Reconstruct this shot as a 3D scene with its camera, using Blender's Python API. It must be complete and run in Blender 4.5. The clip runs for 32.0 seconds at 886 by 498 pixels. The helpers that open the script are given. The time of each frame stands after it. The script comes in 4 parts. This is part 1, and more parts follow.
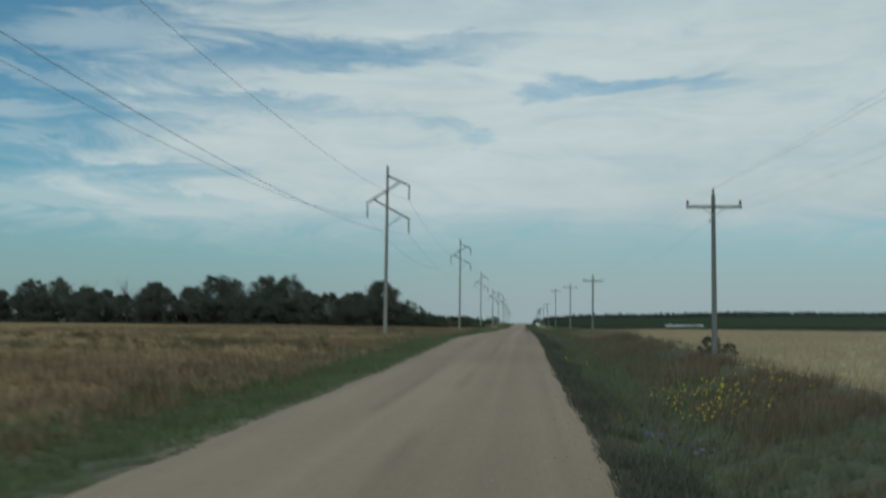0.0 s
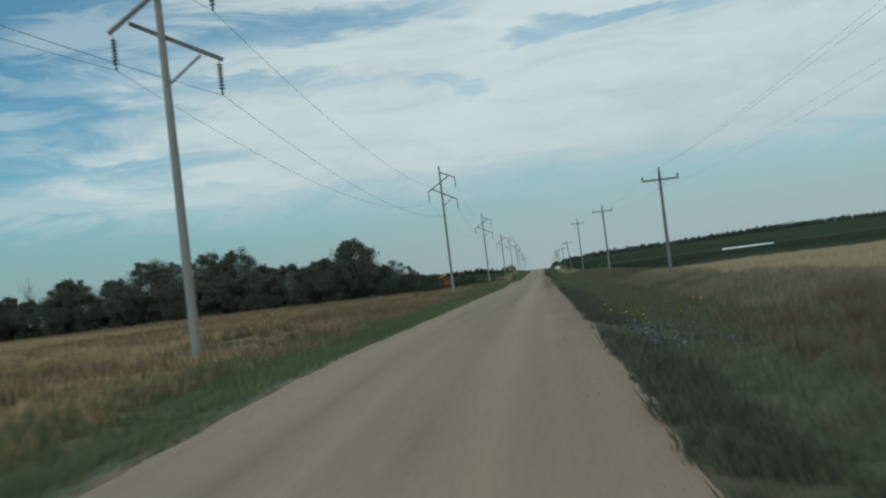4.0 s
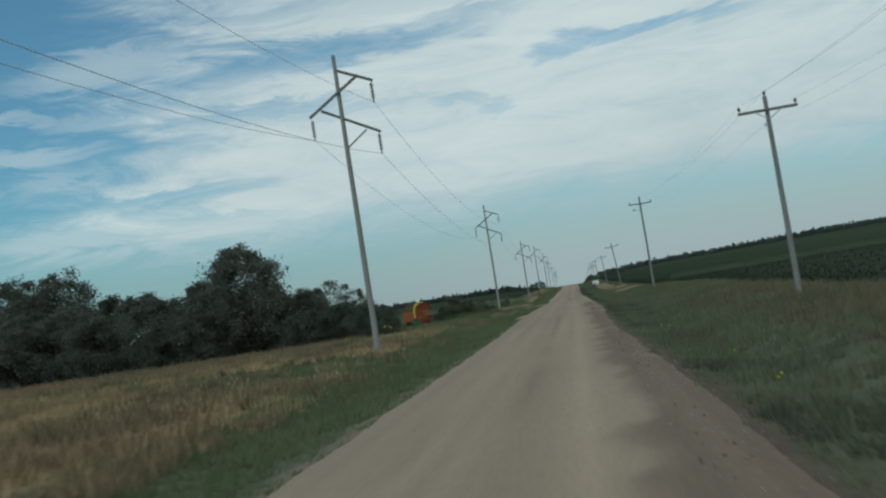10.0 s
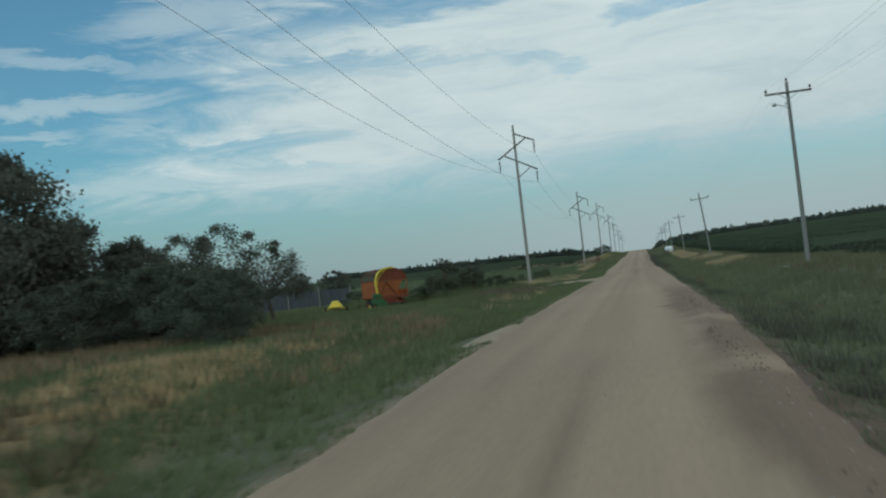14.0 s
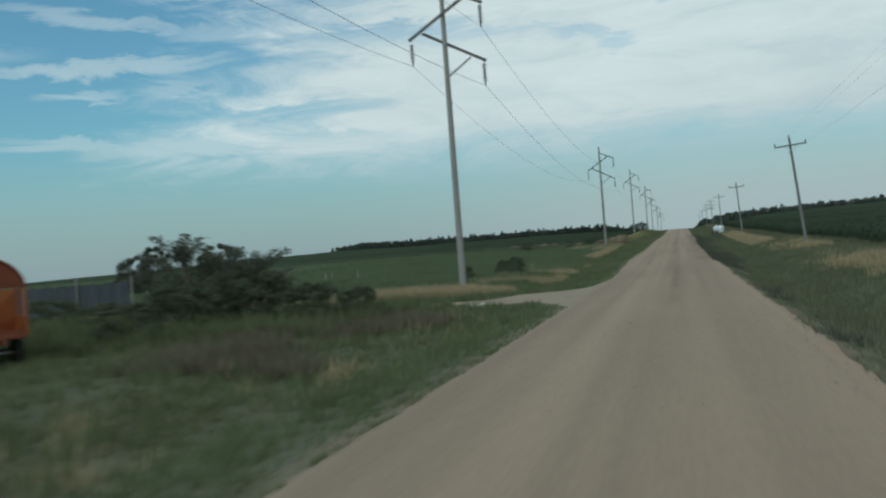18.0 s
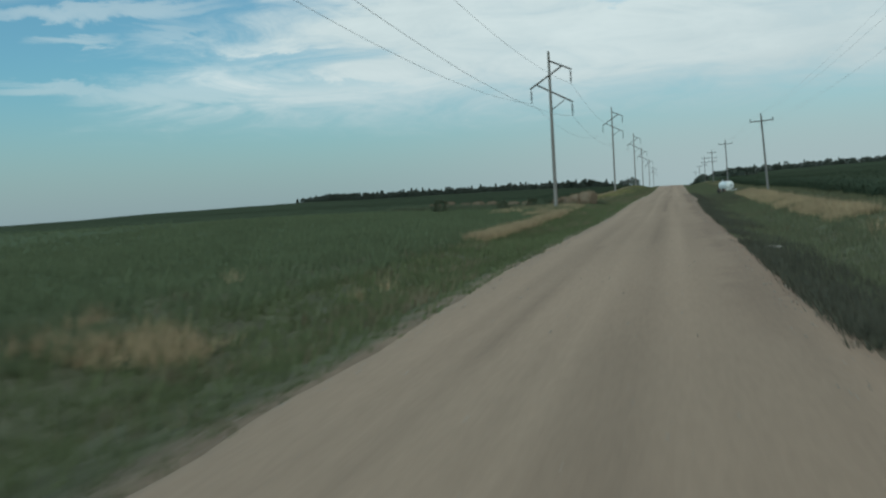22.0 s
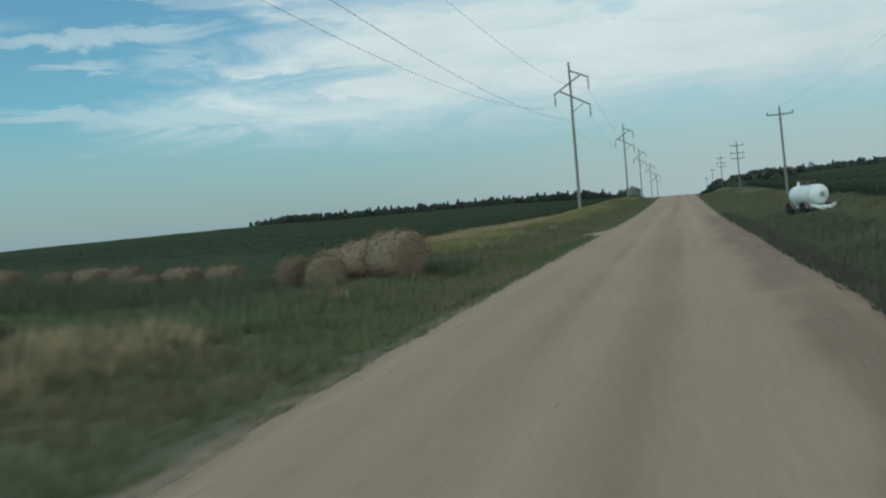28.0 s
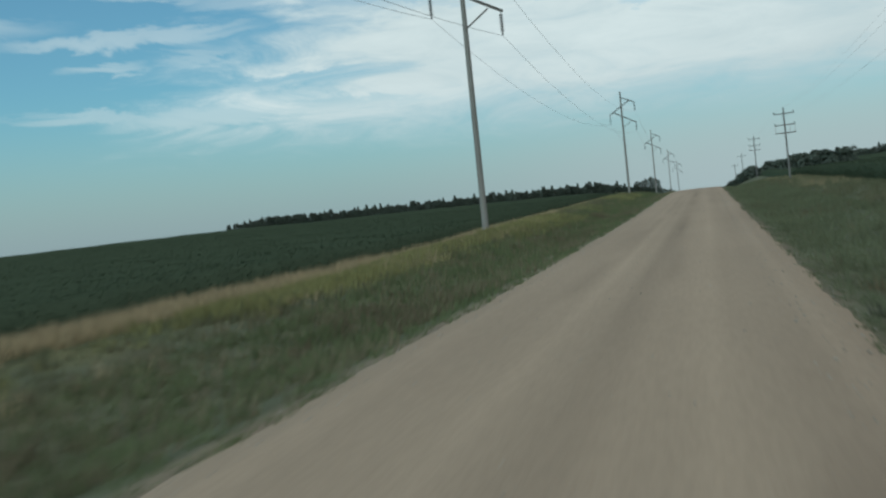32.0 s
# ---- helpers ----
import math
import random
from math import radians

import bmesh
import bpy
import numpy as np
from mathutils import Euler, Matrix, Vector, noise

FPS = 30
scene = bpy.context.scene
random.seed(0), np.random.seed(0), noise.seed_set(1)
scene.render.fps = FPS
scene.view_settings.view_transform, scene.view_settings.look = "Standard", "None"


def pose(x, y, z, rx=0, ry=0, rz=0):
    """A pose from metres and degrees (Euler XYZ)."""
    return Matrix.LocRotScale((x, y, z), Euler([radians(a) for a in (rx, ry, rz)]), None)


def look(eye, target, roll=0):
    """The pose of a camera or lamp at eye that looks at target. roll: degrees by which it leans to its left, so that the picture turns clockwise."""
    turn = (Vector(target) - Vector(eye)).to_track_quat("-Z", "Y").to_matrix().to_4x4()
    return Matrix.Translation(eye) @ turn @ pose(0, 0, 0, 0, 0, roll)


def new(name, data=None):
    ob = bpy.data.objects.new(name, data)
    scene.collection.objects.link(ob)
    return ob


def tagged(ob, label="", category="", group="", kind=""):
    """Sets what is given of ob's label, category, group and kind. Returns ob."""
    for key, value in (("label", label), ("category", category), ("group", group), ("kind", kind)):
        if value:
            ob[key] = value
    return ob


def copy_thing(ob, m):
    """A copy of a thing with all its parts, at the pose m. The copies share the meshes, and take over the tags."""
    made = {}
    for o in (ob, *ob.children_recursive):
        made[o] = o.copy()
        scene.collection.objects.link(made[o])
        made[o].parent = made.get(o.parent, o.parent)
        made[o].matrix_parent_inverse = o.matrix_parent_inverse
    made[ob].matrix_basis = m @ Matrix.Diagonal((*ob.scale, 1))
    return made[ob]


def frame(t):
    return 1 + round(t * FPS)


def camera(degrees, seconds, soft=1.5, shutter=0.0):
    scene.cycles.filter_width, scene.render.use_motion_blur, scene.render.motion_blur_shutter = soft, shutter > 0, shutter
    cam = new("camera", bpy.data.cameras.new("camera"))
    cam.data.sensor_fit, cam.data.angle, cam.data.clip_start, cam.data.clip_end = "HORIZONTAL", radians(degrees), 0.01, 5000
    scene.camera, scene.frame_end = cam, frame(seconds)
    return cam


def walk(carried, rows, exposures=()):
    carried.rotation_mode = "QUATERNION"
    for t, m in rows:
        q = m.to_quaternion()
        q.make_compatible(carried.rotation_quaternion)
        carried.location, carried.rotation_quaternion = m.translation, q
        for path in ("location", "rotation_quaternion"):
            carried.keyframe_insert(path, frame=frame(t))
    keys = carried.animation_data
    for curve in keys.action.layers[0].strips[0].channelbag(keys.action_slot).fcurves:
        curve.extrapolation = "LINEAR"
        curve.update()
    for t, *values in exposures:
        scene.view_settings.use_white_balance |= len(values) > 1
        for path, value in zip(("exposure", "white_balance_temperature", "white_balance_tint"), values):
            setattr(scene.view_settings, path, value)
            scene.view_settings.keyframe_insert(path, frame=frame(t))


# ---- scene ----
# ======== camera and its drive ========
cam = camera(47.0, 32.0, soft=2.2, shutter=0.5)
PATH = [  # t, x, y, z, rx, ry, rz
    (0, 2.30, -47.86, 1.42, 94.73, -0.63, 4.51),
    (0.5, 2.27, -40.19, 1.44, 91.44, -0.47, 3.32),
    (1, 2.28, -32.53, 1.58, 91.70, 0.50, 5.13),
    (1.5, 2.30, -24.71, 1.73, 93.46, 1.51, 5.35),
    (2, 2.31, -16.80, 1.87, 93.65, 3.14, 6.32),
    (2.5, 2.33, -8.99, 2.02, 93.31, 2.63, 5.54),
    (4.5, 2.38, 22.23, 2.81, 91.85, 7.69, 5.69),
    (5, 2.37, 29.99, 3.01, 91.41, 6.22, 6.82),
    (5.5, 2.34, 37.72, 3.23, 93.40, 8.70, 3.64),
    (6, 2.39, 45.26, 3.36, 94.64, 7.37, 6.97),
    (6.5, 2.39, 52.73, 3.44, 92.58, 7.79, 7.03),
    (7, 2.30, 60.19, 3.50, 93.64, 9.18, 6.69),
    (7.5, 2.18, 67.61, 3.60, 94.81, 10.45, 5.49),
    (8, 2.04, 75.00, 3.68, 92.24, 6.87, 6.02),
    (8.5, 1.92, 82.41, 3.75, 92.86, 7.37, 6.84),
    (9, 1.82, 89.86, 3.80, 93.79, 7.39, 7.20),
    (9.5, 1.76, 97.26, 3.83, 92.30, 5.87, 8.61),
    (10, 1.64, 104.81, 3.84, 93.66, 9.00, 7.46),
    (10.5, 1.59, 112.25, 3.92, 92.07, 8.14, 7.76),
    (11, 1.51, 119.72, 4.00, 91.77, 8.11, 6.98),
    (11.5, 1.35, 127.16, 4.02, 93.18, 9.64, 5.49),
    (12, 1.23, 134.51, 4.11, 93.31, 9.69, 7.19),
    (12.5, 1.16, 141.78, 4.12, 92.45, 7.95, 6.62),
    (13, 1.16, 149.00, 4.20, 93.16, 8.08, 8.57),
    (13.5, 1.24, 156.22, 4.23, 92.87, 7.00, 8.03),
    (14, 1.42, 163.35, 4.31, 91.81, 6.40, 11.11),
    (14.5, 1.56, 170.54, 4.40, 92.50, 5.81, 9.04),
    (16.5, 1.41, 200.28, 4.80, 91.02, 5.57, 13.02),
    (17, 1.28, 207.90, 4.89, 90.23, 4.63, 11.98),
    (17.5, 1.17, 215.62, 4.88, 91.95, 4.98, 14.01),
    (18, 1.03, 223.52, 4.92, 90.39, 4.35, 13.20),
    (18.5, 0.91, 231.53, 4.95, 91.12, 4.05, 10.74),
    (19, 0.86, 239.47, 5.02, 91.69, 4.19, 11.91),
    (19.5, 0.87, 247.34, 5.02, 92.40, 6.71, 10.26),
    (20, 0.93, 255.02, 5.07, 90.64, 4.95, 12.38),
    (20.5, 0.96, 262.78, 5.03, 89.11, 2.76, 13.25),
    (21, 1.00, 270.62, 5.04, 88.62, 3.70, 13.44),
    (21.5, 1.05, 278.58, 5.05, 87.51, 4.55, 11.71),
    (22, 1.12, 286.59, 5.15, 87.71, 3.17, 12.84),
    (22.5, 1.18, 294.64, 5.28, 90.21, 6.18, 14.20),
    (23, 1.16, 302.66, 5.43, 87.64, 3.89, 13.50),
    (23.5, 1.09, 310.64, 5.51, 89.67, 4.47, 13.28),
    (24, 1.02, 318.61, 5.63, 88.37, 4.19, 13.80),
    (24.5, 0.96, 326.59, 5.71, 89.16, 4.67, 13.76),
    (25, 0.89, 334.61, 5.79, 87.72, 3.15, 14.02),
    (25.5, 0.82, 342.66, 5.87, 89.81, 5.37, 14.37),
    (26, 0.73, 350.81, 5.98, 89.57, 4.91, 13.72),
    (26.5, 0.68, 359.08, 5.99, 90.76, 4.19, 13.21),
    (28.5, 0.96, 392.59, 6.70, 88.23, 5.36, 13.40),
    (29, 1.07, 400.97, 6.93, 89.01, 6.08, 13.53),
    (29.5, 1.19, 409.28, 6.97, 87.56, 6.02, 13.13),
    (30, 1.32, 417.59, 7.07, 87.67, 6.27, 13.27),
    (30.5, 1.42, 425.94, 7.17, 88.38, 6.69, 13.38),
    (31, 1.47, 434.31, 7.27, 88.85, 7.04, 14.53),
    (31.5, 1.52, 442.72, 7.38, 87.01, 5.02, 13.52),
    (32, 1.61, 451.15, 7.51, 88.41, 5.90, 14.66),
]
walk(cam, [(t, pose(*r)) for t, *r in PATH], [(0, -0.21), (1, -0.12), (5, -0.07), (8, -0.12), (12, -0.06), (15, -0.03), (19, 0.04), (21, 0.04), (24, 0.07), (32, 0.09)])

# ======== sky and sun ========
SUN_AZ, SUN_EL = radians(215), radians(38)     # clockwise from +y
world = bpy.data.worlds.new("world")
scene.world = world
world.use_nodes = True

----

Please quote the lines of the material, beginning with the first and ending with the one that contains "ob = bpy.data.objects.new(name, data)", exactly as written and without any pictures.

▶ [SOLUTION]:
Reconstruct this shot as a 3D scene with its camera, using Blender's Python API. It must be complete and run in Blender 4.5. The clip runs for 32.0 seconds at 886 by 498 pixels. The helpers that open the script are given. The time of each frame stands after it. The script comes in 4 parts. This is part 1, and more parts follow.
0.0 s
4.0 s
10.0 s
14.0 s
18.0 s
22.0 s
28.0 s
32.0 s
# ---- helpers ----
import math
import random
from math import radians

import bmesh
import bpy
import numpy as np
from mathutils import Euler, Matrix, Vector, noise

FPS = 30
scene = bpy.context.scene
random.seed(0), np.random.seed(0), noise.seed_set(1)
scene.render.fps = FPS
scene.view_settings.view_transform, scene.view_settings.look = "Standard", "None"


def pose(x, y, z, rx=0, ry=0, rz=0):
    """A pose from metres and degrees (Euler XYZ)."""
    return Matrix.LocRotScale((x, y, z), Euler([radians(a) for a in (rx, ry, rz)]), None)


def look(eye, target, roll=0):
    """The pose of a camera or lamp at eye that looks at target. roll: degrees by which it leans to its left, so that the picture turns clockwise."""
    turn = (Vector(target) - Vector(eye)).to_track_quat("-Z", "Y").to_matrix().to_4x4()
    return Matrix.Translation(eye) @ turn @ pose(0, 0, 0, 0, 0, roll)


def new(name, data=None):
    ob = bpy.data.objects.new(name, data)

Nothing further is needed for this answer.